The Church of Jesus Christ of Latter-day Saints has maintained since its founding that the birth of Christ is not in December. In fact, the Church has maintained fairly regularly that Jesus was born April 6th. This is recorded in the Doctrine & Covenants chapter 20 verse 1, which states:
“The rise of the Church of Christ in these last days, being one thousand eight hundred and thirty years since the coming of our Lord and Savior Jesus Christ in the flesh, it being regularly organized and established agreeable to the laws of our country, by the will and commandments of God, in the fourth month, and on the sixth day of the month which is called April—”
The Church was officially organized and declared to be a Church on April 6th. This is also the date that revelation here states Jesus Christ was born.
According to our Biblical calculations, this date is completely possible and is a lot more plausible than December 25th.
Does this revelation prove to anyone other than Mormons that Jesus was born in April? Well, no. However, that the LDS church has maintained this for nearly 200 years without any scholarly research to back it up, especially in the beginning, is an amazing feat and definitely worth looking at.
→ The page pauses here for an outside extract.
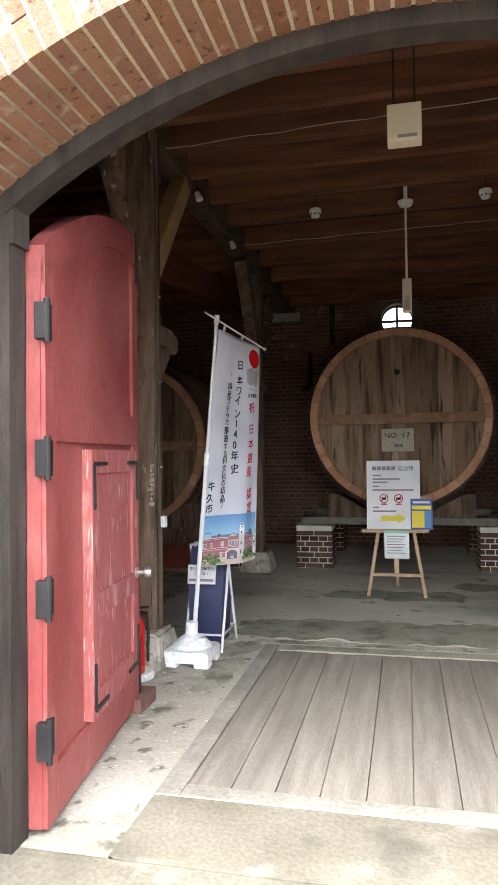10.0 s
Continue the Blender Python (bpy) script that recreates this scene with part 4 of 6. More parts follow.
def lantern_at(root, ox):
    bm = fresh()
    box(bm, ox - 0.035, ox + 0.035, -0.03, -0.002, 2.24, 2.42, 0.008)
    part("back_plate", bm, M_iron, root)
    bm = fresh()
    pts = [(0, -0.02, 2.30), (0.0, -0.07, 2.40), (0.0, -0.12, 2.44), (0.0, -0.16, 2.42), (0.0, -0.17, 2.38)]
    for p, q in zip(pts, pts[1:]):
        rod(bm, (ox + p[0], p[1], p[2]), (ox + q[0], q[1], q[2]), 0.013)
    part("arm", bm, M_iron, root)
    bm = fresh()
    lathe(bm, [(0.012, 2.40), (0.02, 2.385), (0.05, 2.36), (0.10, 2.315), (0.118, 2.295), (0.112, 2.285)], 8, Matrix.Translation((ox, -0.17, 0)))
    part("roof_cap", bm, M_iron, root)
    bm = fresh()
    lathe(bm, [(0.045, 2.04), (0.05, 2.06), (0.085, 2.285)], 8, Matrix.Translation((ox, -0.17, 0)))
    part("glass_body", bm, M_lampglass, root, "smoked glass body")
    for k in range(8):
        a = 2 * math.pi * k / 8
        bm = fresh()
        rod(bm, (ox + 0.05 * math.cos(a), -0.17 + 0.05 * math.sin(a), 2.05), (ox + 0.088 * math.cos(a), -0.17 + 0.088 * math.sin(a), 2.288), 0.006, None, 6)
        part("glazing_rib", bm, M_iron, root)
    bm = fresh()
    lathe(bm, [(0.052, 2.065), (0.055, 2.045), (0.03, 2.02), (0.012, 2.0), (0.018, 1.985), (0.004, 1.96)], 10, Matrix.Translation((ox, -0.17, 0)))
    part("finial", bm, M_iron, root)


lantern_at(lantern, -2.1)
copy_thing(lantern, Matrix.Translation((2.13, 0, 2.2)))

# ---- display barrel hung on the right pier ----
barrel = thing("wall_barrel", (3.18, -0.08, 1.68), "black painted barrel head hung on the brick pier", "barrel")
BX, BZ, BR = 3.18, 2.15, 0.50
for k in range(20):
    a, b = 2 * math.pi * k / 20, 2 * math.pi * (k + 0.985) / 20
    bm = fresh()
    for t0, t1 in ((a, (a + b) / 2), ((a + b) / 2, b)):
        pts = [(BX + r * math.cos(t), BZ + r * math.sin(t)) for r, t in ((BR - 0.062, t0), (BR, t0), (BR, t1), (BR - 0.062, t1))]
        prism(bm, pts, -0.36, -0.05)
    part("stave", bm, M_blackpaint, barrel)
for k in range(9):
    x0 = -0.44 + 0.098 * k
    rr = BR - 0.05
    up = [(x0 + 0.096 * i / 4, math.sqrt(max(rr * rr - (x0 + 0.096 * i / 4) ** 2, 0.0001))) for i in range(5)]
    bm = fresh()
    prism(bm, [(BX + x, BZ + z) for x, z in up + [(x, -z) for x, z in up[::-1]]], -0.325, -0.30)
    part("head_board", bm, M_barrelhead, barrel)
for y in (-0.33, -0.2):
    bm = fresh()
    ring(bm, BX, BZ, BR, BR + 0.012, y - 0.025, y + 0.025, 40)
    part("hoop", bm, M_iron, barrel)
for dx in (-0.30, 0.26):
    bm = fresh()
    box(bm, BX + dx - 0.02, BX + dx + 0.02, -0.34, -0.06, BZ - 0.50, BZ - 0.42, 0.004)
    box(bm, BX + dx - 0.02, BX + dx + 0.02, -0.10, -0.06, BZ - 0.66, BZ - 0.44, 0.004)
    part("bracket", bm, M_iron, barrel, "black iron bracket")

# ---- downpipe ----
pipe = thing("downpipe", (5.17, -0.02, 0.36), "pinkish painted downpipe on the brick wing", "downpipe")
bm = fresh()
rod(bm, (5.17, -0.06, 0.36), (5.17, -0.06, 7.05), 0.05, None, 14)
rod(bm, (5.17, -0.06, 7.05), (5.17, -0.33, 7.3), 0.05, None, 14)
part("pipe", bm, M_pipe, pipe, "", True)
for z in (0.6, 1.6, 2.6, 3.7, 4.9, 6.1):
    bm = fresh()
    lathe(bm, [(0.06, z), (0.06, z + 0.05)], 14, Matrix.Translation((5.17, -0.06, 0)))
    box(bm, 5.155, 5.185, -0.06, 0.05, z + 0.01, z + 0.04)
    part("bracket", bm, M_pipe, pipe)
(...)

It is a fantastic thing when worldly research catches up to revelation given by God.
Generally speaking, the LDS Church does celebrate Christ’s birth in December with the rest of the Christian world. However, never have we claimed that to be Christ’s actual birthday. Instead, it is just the time that we join the rest of Christianity in remembering His birth. This does not mean, however, that this is the date we believe to be His birth day. It is a show of solidarity and brotherhood that causes us to unite with others to remember His birth at this time, even if we know His birth is actually during a different time of the year.